Harusnya “Tembak” Lemahnya Penegak Hukum Terhadap Korporasi

Penulis : Redaksi Betahita

Karhutla

Rabu, 22 Agustus 2018

Editor : Redaksi Betahita

Betahita.id – Komandan Satuan Tugas Kebakaran Hutan dan Lahan (Dansatgas Karhutla) Brigjen TNI Sonny Aprianto, SE, MM memerintahkan pelaku yang tertangkap tangan membakar hutan dan lahan dengan sengaja untuk ditembak di tempat.

Jikalahari menyayangkan, pernyataan Dansatgas ini bertentangan dengan prinsip Hak Asasi Manusia dan peraturan perundang-undangan lingkungan hidup, kehutanan dan perkebunan yang berlaku di Indonesia. Baik dalam UUD 1945, UU Nomor 32 Tahun 2009 tentang Perlindungan Dan Pengelolaan Lingkungan Hidup dan UU Nomor 39 Tahun 2014 tentang Perkebunan.

“Peraturan ini mengatur sanksi pidana penjara dan denda plus pidana tambahan pencabutan izin bagi korporasi, bukan ditembak di tempat,” ungkap Made Ali, Koordinator Jikalahari.

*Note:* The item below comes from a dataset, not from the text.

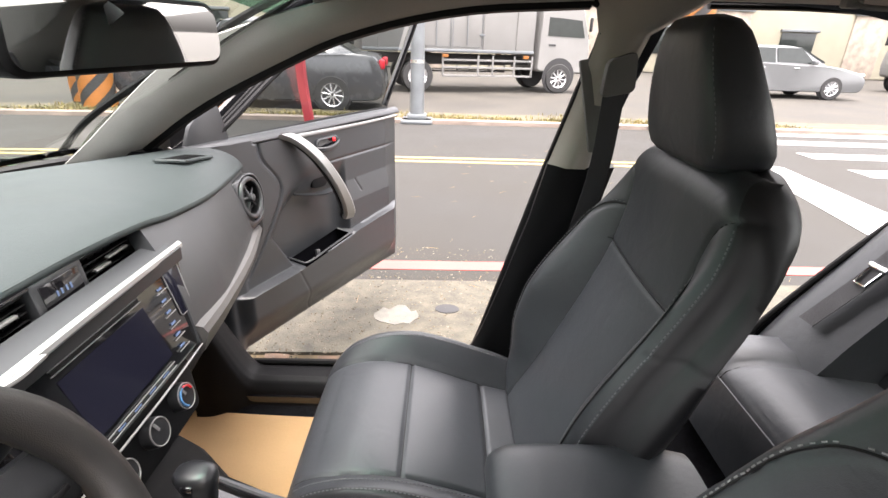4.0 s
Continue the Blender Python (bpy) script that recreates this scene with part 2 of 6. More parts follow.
def box(bm, c, s, bev=0.0, m=None, seg=2):
    """A box of size s about c, its edges rounded by bev; m turns it about c."""
    t = Matrix.Translation(c) @ (m or Matrix()) @ Matrix.Diagonal((*s, 1))
    r = bmesh.ops.create_cube(bm, size=1, matrix=t)
    if bev:
        es = list({e for v in r["verts"] for e in v.link_edges})
        bmesh.ops.bevel(bm, geom=es, offset=bev, segments=seg, profile=0.5, affect="EDGES", clamp_overlap=True)
    return bm


def B():
    return bmesh.new()


def loft(bm, rings, closed=True, cap=True):
    vs = [[bm.verts.new(p) for p in r] for r in rings]
    n = len(rings[0])
    for a, b in zip(vs, vs[1:]):
        for i in range(n if closed else n - 1):
            j = (i + 1) % n
            try:
                bm.faces.new((a[i], a[j], b[j], b[i]))
            except ValueError:
                pass
    if cap and closed:
        bm.faces.new(vs[0][::-1]), bm.faces.new(vs[-1])
    return bm


def frames_along(pts, closed=False):
    pts = [Vector(p) for p in pts]
    n = len(pts)
    out, up = [], None
    for i, p in enumerate(pts):
        a = pts[(i - 1) % n] if closed or i else p
        b = pts[(i + 1) % n] if closed or i < n - 1 else p
        t = (b - a).normalized()
        if up is None:
            up = t.orthogonal()
        up = (up - t * up.dot(t)).normalized()
        out.append((p, t, up, t.cross(up)))
    return out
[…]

Pasal 28 huruf a UUD 45 menyebut “Setiap orang berhak untuk hidup serta berhak mempertahankan hidup dan kehidupannya”. Dalam pasal 69 ayat 1 huruf h UU 32/2009 menyebut setiap orang dilarang melakukan pembukaan lahan dengan cara membakar.

Ketentuan pidana yang berlaku jika pasal ini dilanggar dijelaskan pada Pasal 108, “Setiap orang yang melakukan pembakaran lahan sebagaimana dimaksud dalam Pasal 69 ayat 1 huruf h, dipidana dengan pidana penjara paling singkat 3 tahun dan paling lama 10 tahun dan denda paling sedikit Rp 3 miliar dan paling banyak Rp10 miliar.

Selain itu dalam Pasal 56 ayat 1 UU 39/2014 menyebutkan “Setiap Pelaku Usaha Perkebunan dilarang membuka dan/atau mengolah lahan dengan cara membakar”.

Jika dilanggar, pasal 108 menjelaskan ketentuan pidana yaitu “Setiap Pelaku Usaha Perkebunan yang membuka dan/atau mengolah lahan dengan cara membakar sebagaimana dimaksud dalam Pasal 56 ayat 1 dipidana dengan pidana penjara lama 10 tahun dan denda paling banyak Rp10 miliar.

Dansatgas semestinya ‘menembak’ lemahnya penegakan hukum terhadap korporasi dan cukong, serta lemahnya pengawasan pemerintah pusat dan daerah terhadap kawasan hutan dan non kawasan hutan.

“Berani gak Dansatgas mengkritik langsung kinerja Polda Riau, Pemprov Riau, KLHK, BRG, Bupati se Riau, korporasi HTI dan Sawit? Jangan cuma beraninya dengan masyarakat kecil,” kata Made Ali, “karena kenyataannya, korporasi yang jadi penyebab karhutla di Indonesia tidak pernah di proses secara hukum.

Justru menurut Made, APP dan APRIL Group anak perusahaan dan korporasi yang berafiliasi dengan kedua grup besar ini menjadi penyebab karhutla di Riau diberi kehormatan menjadi sponsor dan ikut serta dalam kirab obor Asian Games XVIII di Pekanbaru,” ungkapnya.

Pada 2 Agustus 2018, Direktur PT Riau Andalan Pulp and Paper (RAPP) Rudi Fajar ikut kirab obor atau torch relay Asian Games XVIII 2018 bersama Gubernur Riau Arsyadjuliandi Rachman, Forkompinda dan kalangan dunia usaha di Pekanbaru.
Di laman resmi Asian Games 2018 dicantumkan Tanoto Foundation menjadi sponsor resmi, APP Group sebagai partner resmi dan Sinar Mas sebagai lisensi resmi dari perhelatan akbar olahraga se-Asia tersebut.

“Rudi Fajar tidak layak membawa obor yang melambangkan semangat dan sportifitas, begitu juga dengan APP Group yang menjadi sponsor kegiatan ini,” kata Made Ali, “kenyataannya PT RAPP, APRIL Group dan APP Group saja tidak sportif dalam menjalankan usahanya yang menyebabkan kerusakan hutan dan lahan gambut hingga kebakaran di Riau sejak 1997 hingga kini.”